Strict water restrictions have come into force in parts of Tasman today, as the region struggles through one of its driest summers in 18 years.

The district experienced 65 per cent water rationing in 2001, which was described by Tasman Mayor Richard Kempthorne as "really difficult then and challenging".

"But it was in March, so it was at least a month further down than this year. This year, the restriction is a lot earlier," Mr Kempthorne told 1 NEWS.

Waimea Plains apple grower David Easton has turned off his sprinkler system and has switched to a precision drip line.

"We can't waste a drop of water. We've got to use everything as efficiently as we can," Mr Easton said.

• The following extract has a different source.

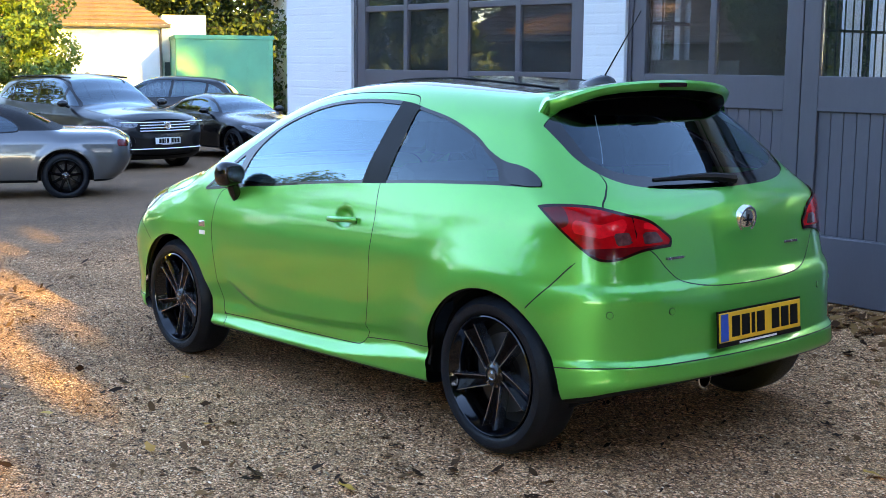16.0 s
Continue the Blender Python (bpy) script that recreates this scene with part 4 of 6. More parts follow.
    # badges, sensors, exhaust, aerial, wiper
    for sgn in (-1, 1):
        yb = sgn * (float(side(-0.91, 0.73)) + 0.002)
        part("wing_badge", box(boxm((-0.945, yb - .003, .724), (-0.885, yb + .003, .756), 0.002), (-0.935, yb - .0045, .731), (-0.897, yb + .0045, .749), 0.002), chrome, car, "small chrome wing badge")
        part("wing_badge", boxm((-0.942, yb - .003, .684), (-0.886, yb + .002, .705), 0.002), plate_white, car, "small white wing badge")
    em = part("tailgate_emblem", lathe(bmesh.new(), [(0.0, 0.013), (0.034, 0.011), (0.040, 0.009), (0.045, 0.014), (0.054, 0.014), (0.058, 0.007), (0.058, -0.01)], 36, axis="x"), chrome, car, "round chrome emblem", smooth=True)
    em.matrix_local = pose(1.820, 0, 0.905, 0, 8, 0)
    part("emblem_bar", box(boxm((0.010, -0.024, -0.004), (0.0155, 0.024, 0.004)), (0.010, -0.004, -0.024), (0.0150, 0.004, 0.024)), trim_black, em)
    for y0, z0, wd in ((-0.40, .785, 0.11), (0.30, .790, 0.09)):
        xs_ = 1.8435 - 0.2 * y0 * y0
        part("tailgate_badge", boxm((xs_ - 0.012, y0 - wd / 2, z0), (xs_ + 0.003, y0 + wd / 2, z0 + 0.010), 0.002), cap_metal, car, "small silver badge strip")
    number_plate(car, pose(1.905, 0.0, 0.515, 0, 0, 90) @ pose(0, 0, 0, -3, 0, 0), True)
    for y0 in (-0.70, -0.47, 0.47, 0.70):
        near, far = 1.2, 2.1
        for _ in range(30):
            x0 = (near + far) / 2
            near, far = (x0, far) if F(x0, y0, 0.60) < 0 else (near, x0)
        n_ = Vector([float(F(x0 + dx, y0 + dy, 0.60 + dz) - F(x0 - dx, y0 - dy, 0.60 - dz)) for dx, dy, dz in ((.004, 0, 0), (0, .004, 0), (0, 0, .004))]).normalized()
        eye = part("parking_sensor", lathe(bmesh.new(), [(0, 0.004), (0.011, 0.004), (0.0125, 0.0), (0.0125, -0.02)], 20, axis="x"), green_paint, car)
        eye.matrix_local = Matrix.Translation((x0, y0, 0.60)) @ n_.to_track_quat("X", "Z").to_matrix().to_4x4()
        part("ring", lathe(bmesh.new(), [(0.0125, 0.0022), (0.0138, 0.0022), (0.0138, -0.02)], 20, axis="x"), seal, eye)
    for y0 in (-0.75, 0.75):
        part("parking_sensor", lathe(bmesh.new(), [(0, 0.004), (0.012, 0.003), (0.013, -0.02)], 16, axis="x", at=(-1.80, y0, 0.60)), green_paint, car)
    bm = lathe(bmesh.new(), [(0.034, -0.08), (0.037, 0.0), (0.032, 0.002), (0.030, -0.07)], 28, axis="x", at=(1.855, -0.28, 0.318))
    part("exhaust_tip", bm, chrome, car, smooth=True)
    bm = bmesh.new()
    bmesh.ops.create_uvsphere(bm, u_segments=20, v_segments=12, radius=1.0)
    for v in bm.verts:
        t = (v.co.x + 1) / 2
        v.co = Vector((1.035 + v.co.x * 0.105, v.co.y * 0.040, 1.425 + max(-0.2, v.co.z) * (0.024 + 0.040 * t)))
    fin = part("aerial_base", bm, trim_black, car, "black roof aerial", smooth=True)
    part("aerial", tube(bmesh.new(), [(1.075, 0, 1.468), (1.19, 0, 1.62), (1.275, 0, 1.735)], 0.0035, 6, taper=0.6), trim_matt, fin)
    for y0 in (-.30, .30):
        part("roof_seam", tube(bmesh.new(), [(x, y0, float(B["top"](x)) - 0.12 * .09 + 0.002) for x in np.linspace(-.1, 1.1, 14)], 0.0035, 6), trim_matt, car)
    wip = part("rear_wiper", tube(bmesh.new(), [(1.725, 0.05, 1.055), (1.712, -0.06, 1.070), (1.698, -0.20, 1.074), (1.672, -0.38, 1.070)], 0.021, 8, taper=0.35), trim_matt, car, "black rear wiper")
    part("wiper_cap", lathe(bmesh.new(), [(0, 0.03), (0.022, 0.028), (0.026, -0.03)], 16, axis="x", at=(1.705, 0.02, 1.05)), trim_matt, wip)
    for y0, y1 in ((-0.62, -0.02), (-0.05, 0.55)):
        part("front_wiper", tube(bmesh.new(), [(-1.13, y0, 1.055 - .1 * y0 * y0 + .03), (-1.06, (y0 + y1) / 2, 1.10), (-1.05, y1, 1.112 - .1 * y1 * y1)], 0.010, 6), trim_matt, car)
    part("scuttle", boxm((-1.14, -0.50, 1.0), (-1.03, 0.50, 1.048), 0.01), trim_matt, car)

    # cabin
    part("dashboard", boxm((-0.98, -0.66, 0.62), (-0.52, 0.66, 0.97), 0.06), trim_matt, car)
    bm = bmesh.new()
    R_, r_ = 0.185, 0.016
    rows = []
    for i in range(32):
        a = 2 * math.pi * i / 32
        rows.append([bm.verts.new(((R_ + r_ * math.cos(b)) * math.cos(a), (R_ + r_ * math.cos(b)) * math.sin(a), r_ * math.sin(b))) for b in np.linspace(0, 2 * math.pi, 9)[:-1]])
    for i in range(32):
        for k in range(8):
            bm.faces.new((rows[i][k], rows[(i + 1) % 32][k], rows[(i + 1) % 32][(k + 1) % 8], rows[i][(k + 1) % 8]))
    box(bm, (-0.18, -0.03, -0.02), (0.18, 0.03, 0.01), 0.01)
    stw = part("steering_wheel", bm, trim_matt, car, smooth=True)
    stw.matrix_local = pose(-0.40, 0.36, 0.93, 0, -65, 0)
    for y0 in (-0.36, 0.36):
        st = new("front_seat")
        st.parent = car
        part("cushion", boxm((-0.25, y0 - 0.24, 0.38), (0.27, y0 + 0.24, 0.56), 0.06), seat_cloth, st, smooth=True)
        b = part("backrest", boxm((-0.07, -0.24, 0.0), (0.07, 0.24, 0.62), 0.06), seat_cloth, st, smooth=True)
        b.matrix_local = pose(0.25, y0, 0.50, 0, 18, 0)
        b = part("headrest", boxm((-0.05, -0.13, 0.0), (0.05, 0.13, 0.19), 0.045), seat_cloth, st, smooth=True)
        b.matrix_local = pose(0.46, y0, 1.13, 0, 12, 0)
    part("rear_bench", box(boxm((0.75, -0.62, 0.40), (1.25, 0.62, 0.62), 0.06), (1.16, -0.62, 0.6), (1.32, 0.62, 1.02), 0.05), seat_cloth, car, smooth=True)
    for y0 in (-0.36, 0.36):
        part("rear_headrest", boxm((1.22, y0 - .12, 1.0), (1.31, y0 + .12, 1.14), 0.04), seat_cloth, car, smooth=True)
    part("interior_mirror", boxm((-0.36, -0.11, 1.29), (-0.33, 0.11, 1.345), 0.012), trim_matt, car)
    return car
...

"The trees have used up all the water reserves in the ground and they're really just living on the little bit of irrigation we're giving them and so the fruits are not sizing like it would in a normal year."

Most outdoor water use is currently banned in Richmond, Mapua, Ruby Bay, Hope, Brightwater and Wakefield. Businesses in these areas must reduce their water use by 25 per cent.

The Wooden Spoon Café owner Nicky Woodbury says she has always made a point to conserve water, but this year has ramped up efforts.

"Everywhere we can, we catch water and keep it for a purpose. All of our chiller exhausts, our coffee machine - all go onto the garden so that's stopped us using fresh water that we would have quite happily used before," Ms Woodbury said.

Leaving nothing to waste, the cafe is encouraging customers to follow suit.

"We get anywhere between eight and 15 full glasses of beautiful, untouched water left on tables every day. That's always been a bit of an issue, but I guess now it's impacting everyone quite dramatically, it's more of a concern," she said.

A bund has also been built across the lower Waimea River to stop saltwater getting upstream and contaminating water supplies – with an estimated 4.6-metre king tide due at the end of the week.

Without a break in restrictions, the drought could cost Tasman more than $100 million.

With the Tasman fire still burning in the hills, the region is hopeful forecast rain for the weekend will hold true.